Hot on the heels of a live album that captured them in all their sweaty glory, thee ever-prolific Oh Sees returned in mid-2016 with their 16th album, Weird Exits.
As on 2015's Mutilator Defeated at Last, the band's leader/guitarist John Dwyer's incredibly powerful and blown-out guitar sound and ragged howl of a voice lead the way, with bassist Tim Hellman and dual drummers Ryan Moutinho and Dan Rincon from the group's live incarnation chasing valiantly behind in his wake.
Dwyer's guitar sound throughout the album is massive, sure to thrill lovers of tones that melt faces and peel paint.
Whether paired with galloping rhythms, like on the opening "Dead Man's Gun," tied to battering midtempo sludge fests, like on the merciless "Ticklish Warrior" or holding on for dear life as the band shoots out of gravity on their way to a collision course with the sun on "Gelatinous Cube," his sound and playing are inspirational.
He truly holds nothing back on the guitar-heavy tracks that make up most of the album and show the band playing with the same amount of laser-sharp focus and dynamic tension that they did on Mutilator.
That's about half the album, the rest is something a little different.

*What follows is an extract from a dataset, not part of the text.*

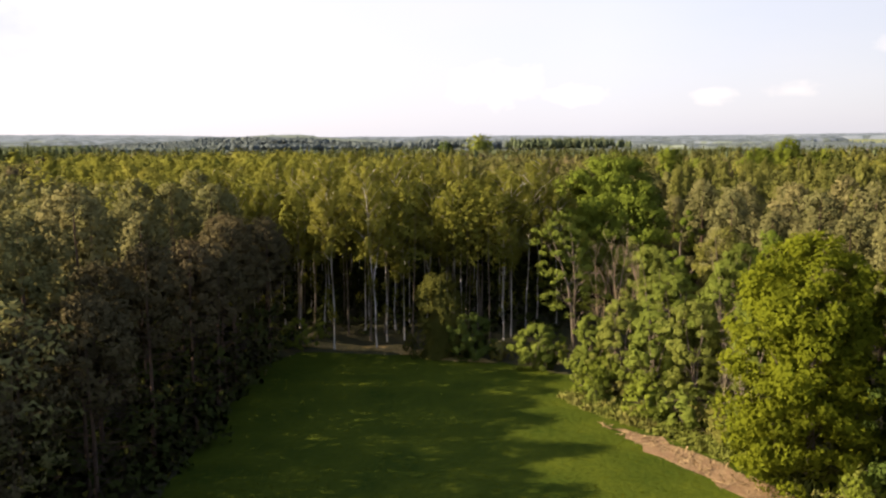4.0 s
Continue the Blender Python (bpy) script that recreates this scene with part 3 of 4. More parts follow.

Using the dual drummers to their fullest, Dwyer takes the opportunity to stretch out and jam.
The synth-twiddling, elongated, Krautrock-leaning "Jammed Entrance" and the slow rolling "Unwrap the Fiend, Pt.
2" have some nice subtle playing, complementary drum fills, and almost restrained guitar playing.
The two tracks that end the album go even further away from the noise blasts that kick things off.
"Crawl Out from the Fall Out" features droning cellos, spooky synths, shards of outer space guitar, and a tempo best suited for staring dazedly into the middle distance as candles burn down to a pool of hot wax.
Add in Dwyer's menacing near-whispered vocals and it's a slow burn psych jam worthy of lasting the almost-eight-minutes it takes for it to fully unwind.
"The Axis" charts a similar course, but relies more on churchy organs, adds in vocals by former Oh Sees member Brigid Dawson, and ends in a tape-shredding display of guitar insanity that sounds like Dwyer's using the amp Neil Young broke on "Like a Hurricane," then breaking it even more definitively.
It's an impressive feat of guitar destruction and caps off another brilliant Oh Sees album in fine style.
With Mutilator, and now this album, the band is firing on all cylinders and then some, making psych-prog-metal-punk jams for the ages.